Es ist kaum etwas zu sehen außer der immergleichen Bewegung der Füße, dem kontinuierlichen Drehen des Schwungrads und der sich stetig zu einem Garn eindrehenden Wolle. Kinder wie Alte, Besucher der Museumsnacht und türkischsprechende Jugendliche oder die Partygäste des Colossaal – gebannt schauen sie auf dieses aktionslose Schauspiel. Auch ich kann mich von seiner Faszination nicht lösen.
Es ist schön, dass es in unserer Welt voller Stress offensichtlich so leicht sein kann, einen Ruhepol, eine Oase des Innehaltens zu schaffen. Manche bleiben ein paar Minuten, andere eine Viertelstunde und beobachten in sich selbst versunken das Geschehen.
Langsam beginne ich zu erahnen, warum die Menschen in früheren Jahrhunderten vielleicht weniger Stress hatten – obwohl ihr Tagewerk mehr von ihnen abverlangte und sie längst nicht sicher sein konnten, alles zur rechten Zeit erledigt zu haben. Was damals existentiell war: Wenn die Ernte nicht eingefahren werden konnte, hieß das Hunger und wenn die Kleidung nicht fertig war, hieß das im Winter frieren.
Die Unwägbarkeiten waren unvergleichlich größer. Aber die Geschwindigkeit war vorgegeben: Vom Spinnrad, vom Webstuhl, vom Ochsen oder Esel auf dem Acker, vom Hammer des Schmieds und so weiter. Es gab keine Möglichkeit der Beschleunigung, keine Maschine, deren Produktivität man steigern konnte. Auch wenn man es eilig hatte, es ging nicht schneller!
So auch am Ende des Abends im Rossmarkt. Nach gut drei Stunden getaner Arbeit: Nicht mehr als ein kleines Knäuel ist der Ertrag! Ehrfurcht beschleicht mich. Welche Geduld mussten die Menschen früher bei ihrem täglichen Tun aufbringen. Oder war es umgekehrt? Die Unmöglichkeit der Beschleunigung verlieh ihnen eine stoische Gelassenheit?

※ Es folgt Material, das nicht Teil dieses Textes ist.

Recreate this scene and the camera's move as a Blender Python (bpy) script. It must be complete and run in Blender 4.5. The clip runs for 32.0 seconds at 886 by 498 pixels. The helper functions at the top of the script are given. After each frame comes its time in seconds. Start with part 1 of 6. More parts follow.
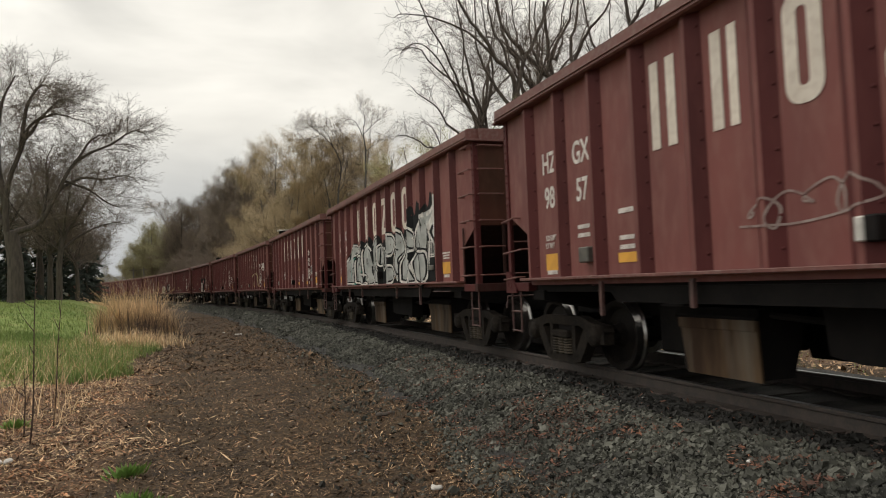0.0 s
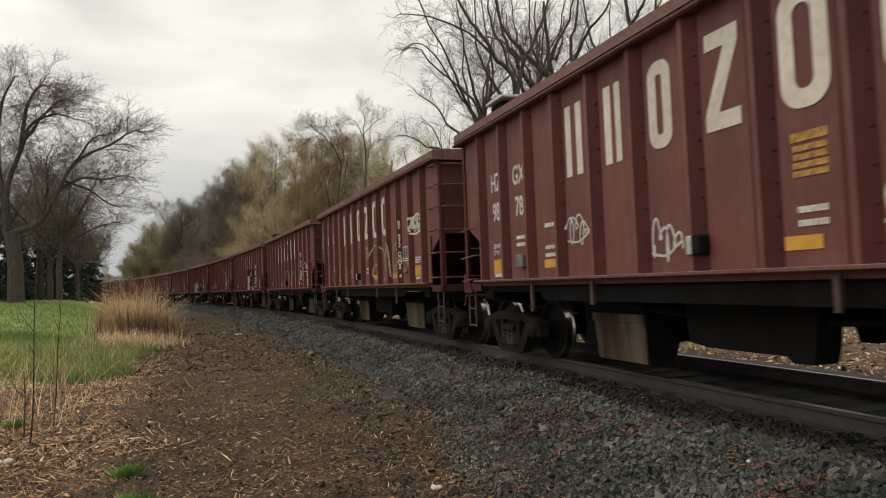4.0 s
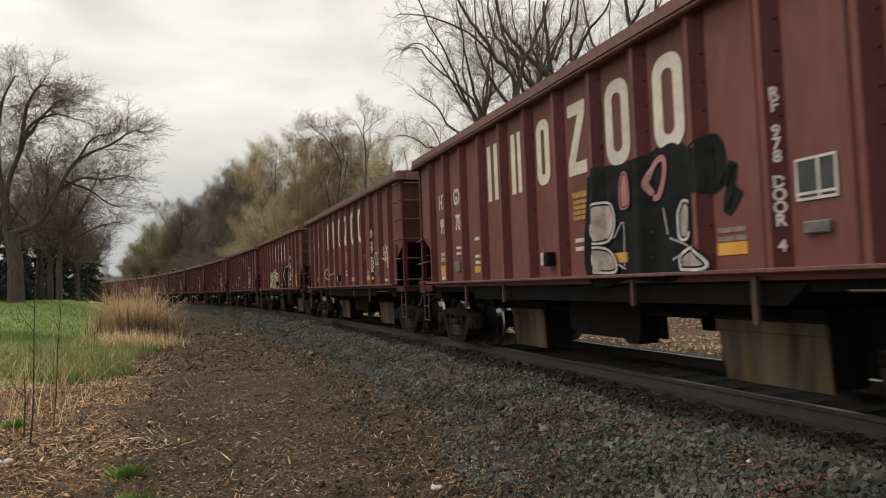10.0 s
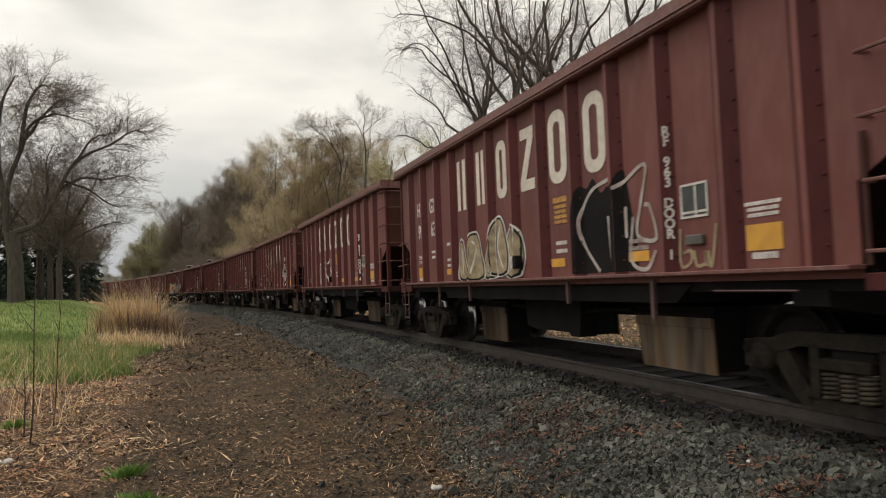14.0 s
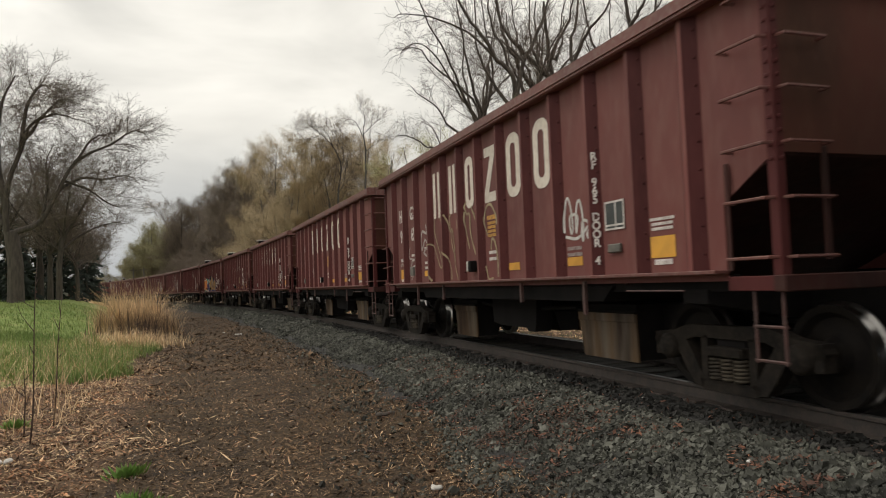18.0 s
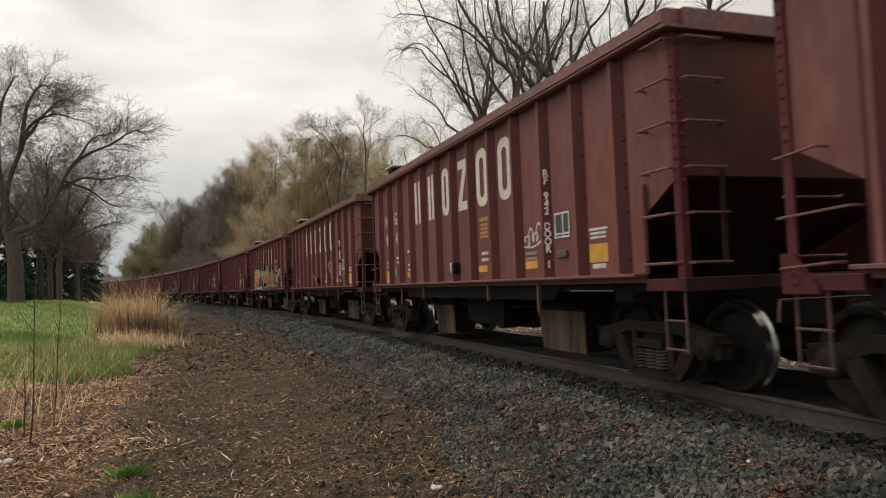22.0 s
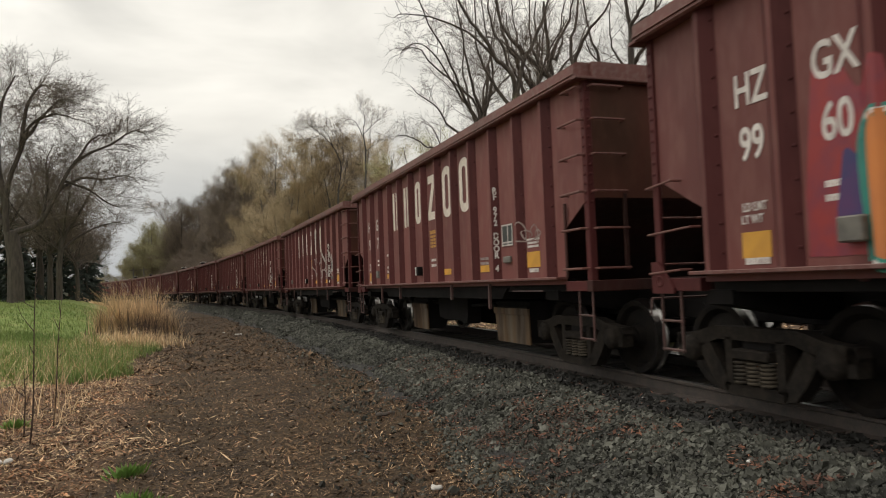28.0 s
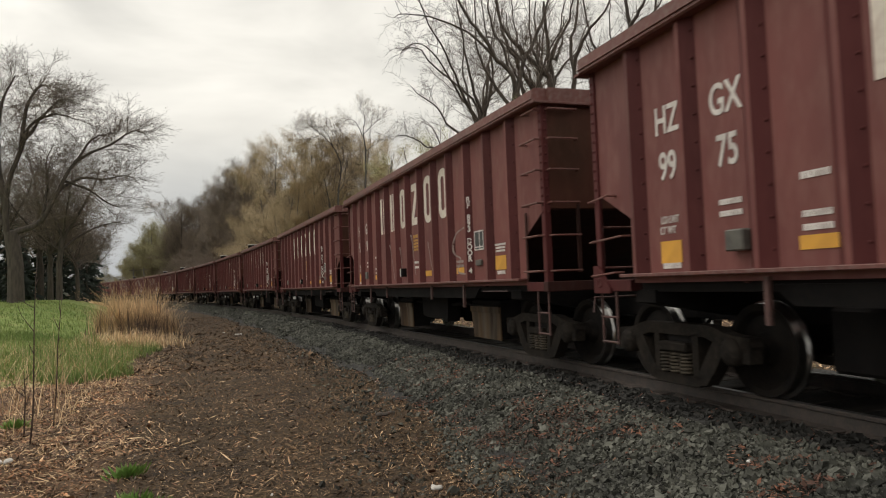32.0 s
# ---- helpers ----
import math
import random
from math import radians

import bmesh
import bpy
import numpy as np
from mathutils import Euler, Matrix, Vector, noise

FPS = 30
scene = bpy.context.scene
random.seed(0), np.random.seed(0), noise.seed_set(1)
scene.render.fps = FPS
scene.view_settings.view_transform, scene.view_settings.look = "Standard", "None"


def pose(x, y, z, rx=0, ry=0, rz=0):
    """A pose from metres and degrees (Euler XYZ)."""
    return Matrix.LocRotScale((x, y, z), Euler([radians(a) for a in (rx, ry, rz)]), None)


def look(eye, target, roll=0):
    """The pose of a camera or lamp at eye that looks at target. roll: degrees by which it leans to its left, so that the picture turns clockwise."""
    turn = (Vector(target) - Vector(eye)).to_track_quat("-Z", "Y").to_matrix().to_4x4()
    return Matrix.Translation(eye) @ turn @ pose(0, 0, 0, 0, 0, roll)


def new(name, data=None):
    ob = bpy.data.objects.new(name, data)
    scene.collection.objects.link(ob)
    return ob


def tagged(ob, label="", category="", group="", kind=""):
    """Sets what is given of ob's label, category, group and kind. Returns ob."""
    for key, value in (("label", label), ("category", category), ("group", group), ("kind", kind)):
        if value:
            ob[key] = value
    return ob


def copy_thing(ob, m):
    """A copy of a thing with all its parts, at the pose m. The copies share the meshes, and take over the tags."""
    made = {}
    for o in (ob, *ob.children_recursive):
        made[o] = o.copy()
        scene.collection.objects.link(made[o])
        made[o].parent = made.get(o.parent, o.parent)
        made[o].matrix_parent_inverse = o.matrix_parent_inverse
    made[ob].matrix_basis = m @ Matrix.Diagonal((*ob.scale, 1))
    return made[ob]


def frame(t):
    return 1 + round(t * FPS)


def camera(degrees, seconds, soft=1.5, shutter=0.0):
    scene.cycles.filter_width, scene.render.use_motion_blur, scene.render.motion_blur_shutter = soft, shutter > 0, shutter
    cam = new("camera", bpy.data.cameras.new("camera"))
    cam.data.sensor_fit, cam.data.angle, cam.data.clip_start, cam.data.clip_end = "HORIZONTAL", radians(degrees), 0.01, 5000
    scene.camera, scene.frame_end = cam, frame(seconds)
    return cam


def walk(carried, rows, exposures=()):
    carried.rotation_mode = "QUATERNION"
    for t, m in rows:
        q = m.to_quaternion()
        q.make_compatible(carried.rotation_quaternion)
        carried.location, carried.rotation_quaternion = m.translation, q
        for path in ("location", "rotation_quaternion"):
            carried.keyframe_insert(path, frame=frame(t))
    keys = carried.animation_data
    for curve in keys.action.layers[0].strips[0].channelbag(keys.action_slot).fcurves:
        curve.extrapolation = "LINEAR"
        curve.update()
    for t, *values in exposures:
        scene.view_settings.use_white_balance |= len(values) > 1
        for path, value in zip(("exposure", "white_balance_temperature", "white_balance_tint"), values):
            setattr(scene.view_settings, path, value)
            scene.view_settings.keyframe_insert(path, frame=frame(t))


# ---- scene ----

Dazu passt ein Wort aus dem Buch des Predigers: „Wiederum sah ich, wie es unter der Sonne zugeht: Zum Laufen hilft nicht schnell sein, zum Kampf hilft nicht stark sein, zur Nahrung hilft nicht geschickt sein, zum Reichtum hilft nicht klug sein; dass einer angenehm sei, dazu hilft nicht, dass er etwas gut kann, sondern alles liegt an Zeit und Glück“ (Prediger 9,11).
Offensichtlich gilt das auch heute, wenn auch in anderem Sinn. Wenn ich mich so umschaue, hilft es uns jedenfalls nicht, dass wir immer mehr in immer kürzerer Zeit erledigen, produzieren, organisieren können. Mehr Ruhe, geschweige denn mehr freie Zeit haben wir jedenfalls nicht. Im Gegenteil! Ein Ausweg aus diesem Dilemma? Der kann, wenn, dann nur in einer radikalen Umkehr liegen, fürchte ich.